As of September 7, 2018, Bulldog Investors, LLC is deemed to be the beneficial
owner of 888,790 shares of JEQ (representing 6.64% of JEQ's outstanding
shares) solely by virtue of Bulldog Investors LLC's power to direct the vote
of,and dispose of, these shares. These 888,790 shares of JEQ include 337,490
shares (representing 2.52% of JEQ's outstanding shares) that are beneficially
owned by Mr. Goldstein, and the following entities over which Messrs.
Goldstein, Dakos and Samuels exercise control: Opportunity Partners LP,
Calapasas West Partners LP, Full Value Special Situations Fund, LP, Full
Value Partners, LP,  and MCM Opportunity Partners, LP (collectively,
"Bulldog Investors Group of Funds").All other shares included in the
aforementioned 888,790 shares of JEQ beneficially owned by Bulldog
Investors, LLC (solely by virtue of its power to sell or direct the vote
of these shares) are also beneficially owned by clients of Bulldog
Investors, LLC who are not members of any group. The total number of these
"non-group" shares is 551,300 shares (representing 4.12% of JEQ's outstanding
shares).

(b)Bulldog Investors,LLC has sole power to dispose of and vote 377,490 shares.
Bulldog Investors, LLC has shared power to dispose of and vote 551,300 shares.
Certain of Bulldog Investors, LLC's clients (none of whom beneficially own more
than 5% of JEQ's shares) share this power with Bulldog Investors, LLC.  Messrs.
Goldstein, Dakos and Samuels are control persons of Bulldog Investors, LLC.

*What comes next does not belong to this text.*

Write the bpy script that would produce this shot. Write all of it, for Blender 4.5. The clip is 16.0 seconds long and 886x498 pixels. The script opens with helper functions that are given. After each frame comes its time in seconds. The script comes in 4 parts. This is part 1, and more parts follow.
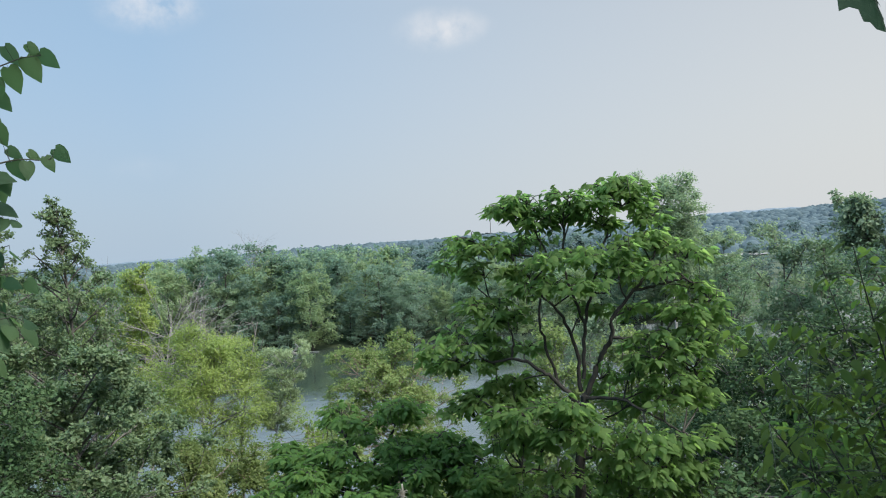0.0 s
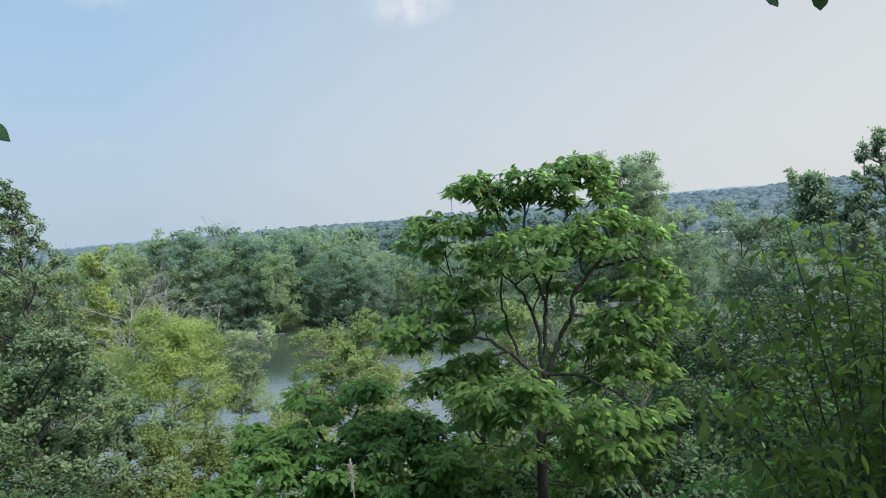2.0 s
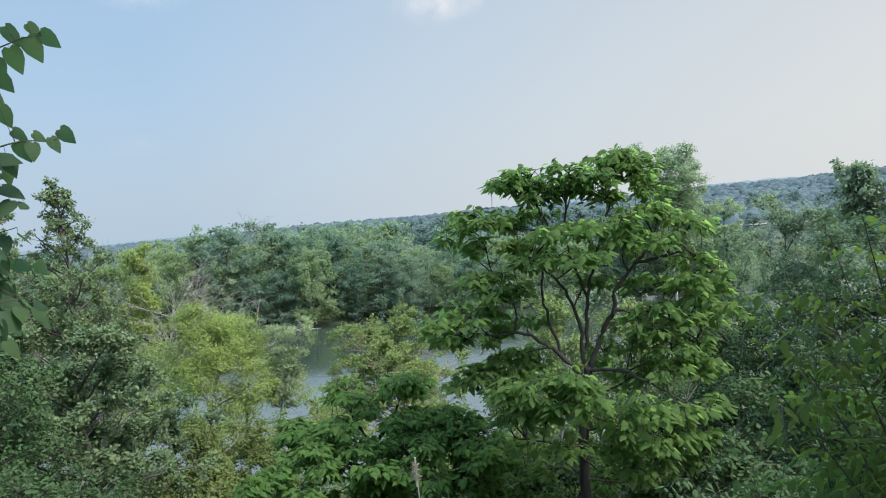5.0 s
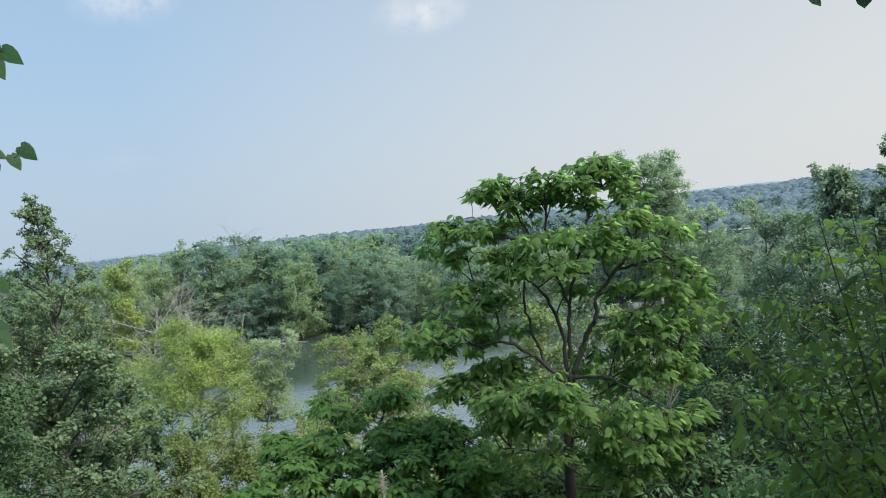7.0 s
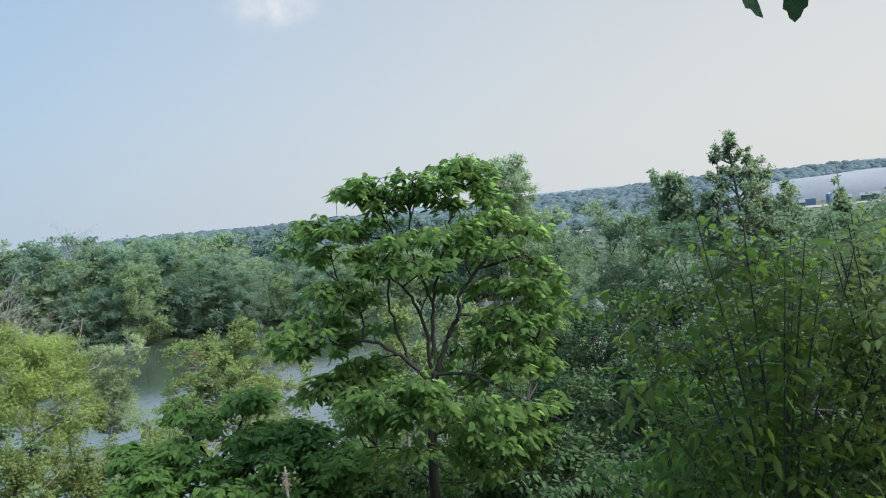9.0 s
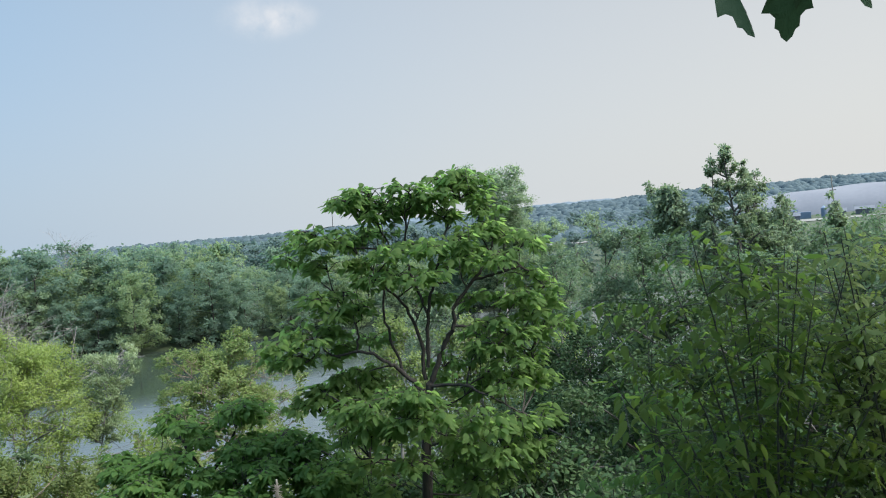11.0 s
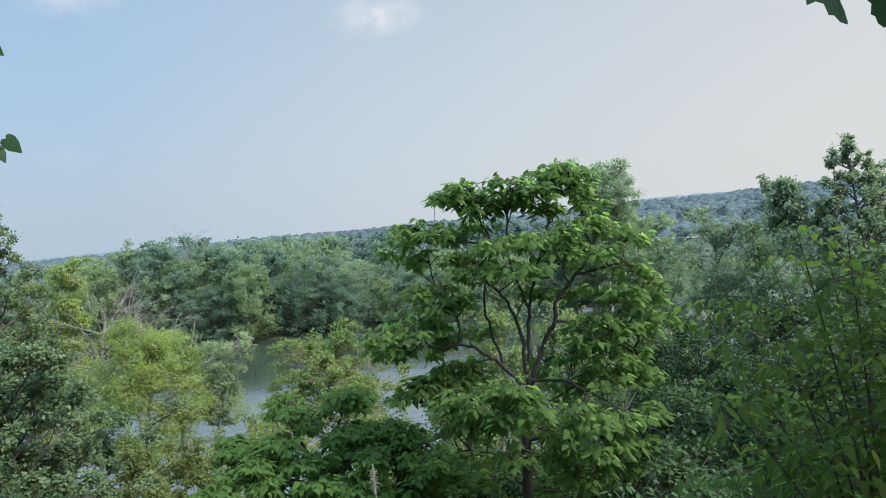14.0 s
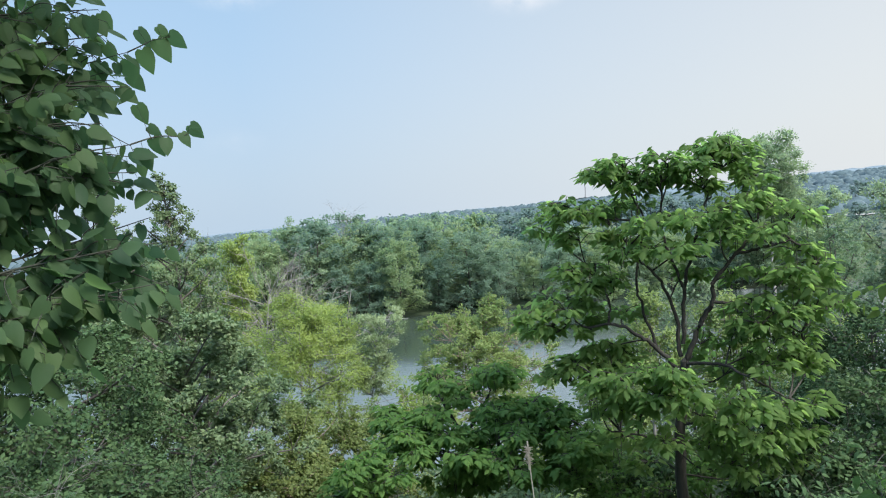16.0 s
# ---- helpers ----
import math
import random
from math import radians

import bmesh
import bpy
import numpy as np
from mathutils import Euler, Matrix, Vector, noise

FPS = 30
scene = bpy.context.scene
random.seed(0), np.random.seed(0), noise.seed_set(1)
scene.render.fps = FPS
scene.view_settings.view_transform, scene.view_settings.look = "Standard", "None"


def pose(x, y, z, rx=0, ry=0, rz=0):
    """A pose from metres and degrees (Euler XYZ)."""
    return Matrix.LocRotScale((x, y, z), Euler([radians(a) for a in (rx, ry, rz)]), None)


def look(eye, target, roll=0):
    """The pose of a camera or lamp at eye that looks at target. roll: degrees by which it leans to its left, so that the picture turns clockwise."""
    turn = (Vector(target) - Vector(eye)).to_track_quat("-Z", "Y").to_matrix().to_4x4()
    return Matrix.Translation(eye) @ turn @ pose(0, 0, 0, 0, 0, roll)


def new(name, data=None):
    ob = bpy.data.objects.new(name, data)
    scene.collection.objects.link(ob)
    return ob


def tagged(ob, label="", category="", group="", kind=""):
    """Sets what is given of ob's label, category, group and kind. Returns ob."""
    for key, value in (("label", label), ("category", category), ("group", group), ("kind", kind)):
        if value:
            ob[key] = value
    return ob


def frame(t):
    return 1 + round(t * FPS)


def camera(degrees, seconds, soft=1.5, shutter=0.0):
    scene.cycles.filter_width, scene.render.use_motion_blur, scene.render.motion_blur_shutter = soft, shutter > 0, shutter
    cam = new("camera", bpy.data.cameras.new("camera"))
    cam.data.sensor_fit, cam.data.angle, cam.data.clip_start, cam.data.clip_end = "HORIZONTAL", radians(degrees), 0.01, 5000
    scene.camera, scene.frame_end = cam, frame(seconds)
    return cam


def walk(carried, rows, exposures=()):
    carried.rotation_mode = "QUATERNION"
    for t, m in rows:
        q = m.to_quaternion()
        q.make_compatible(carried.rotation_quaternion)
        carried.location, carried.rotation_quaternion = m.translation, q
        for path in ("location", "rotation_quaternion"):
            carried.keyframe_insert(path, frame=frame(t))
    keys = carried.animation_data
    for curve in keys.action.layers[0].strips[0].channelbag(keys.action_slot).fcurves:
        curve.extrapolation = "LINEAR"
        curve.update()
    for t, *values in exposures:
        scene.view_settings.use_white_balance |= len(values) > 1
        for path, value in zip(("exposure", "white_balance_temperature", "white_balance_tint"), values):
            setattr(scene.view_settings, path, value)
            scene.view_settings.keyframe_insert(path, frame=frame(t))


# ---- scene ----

c) During the last 60 days the following shares of JEQ were Sold:

Date:		        Shares:		Price:
07/12/18		(500)		8.4100
07/26/18		(796)		8.6613
07/27/18		(650)		8.6400
08/13/18		(980)		8.3098
08/17/18		(2,566)		8.2300
08/20/18		(25,000)	8.2250
08/22/18		(1,000)		8.2530
08/28/18		(10,710)	8.3343
08/30/18		(297)		8.3200
08/31/18		(1,200)		8.3650
09/04/18		(10,500)	8.2800
09/05/18		(1,215)		8.1900
09/07/18		(50,925)	8.1012



d) Clients of Bulldog Investors, LLC are entitled to receive any dividends or
sales proceeds.

e) N/A

ITEM 6. CONTRACTS,ARRANGEMENTS,UNDERSTANDINGS OR RELATIONSHIPS
WITH RESPECT TO SECURITIES OF THE ISSUER.
None

ITEM 7. MATERIAL TO BE FILED AS EXHIBITS
None


After reasonable inquiry and to the best of my knowledge
and belief, I certify that the information set forth in this
statement is true, complete and correct.

Dated: 9/10/18

By: /S/ Phillip Goldstein
Name:   Phillip Goldstein

By: /S/ Andrew Dakos
Name:   Andrew Dakos


By: /S/ Steven Samuels
Name:   Steven Samuels

Bulldog Investors, LLC
By: /s/ Andrew Dakos
Andrew Dakos, Member

Footnote 1: The reporting persons disclaim beneficial ownership except
to the extent of any pecuniary interest therein.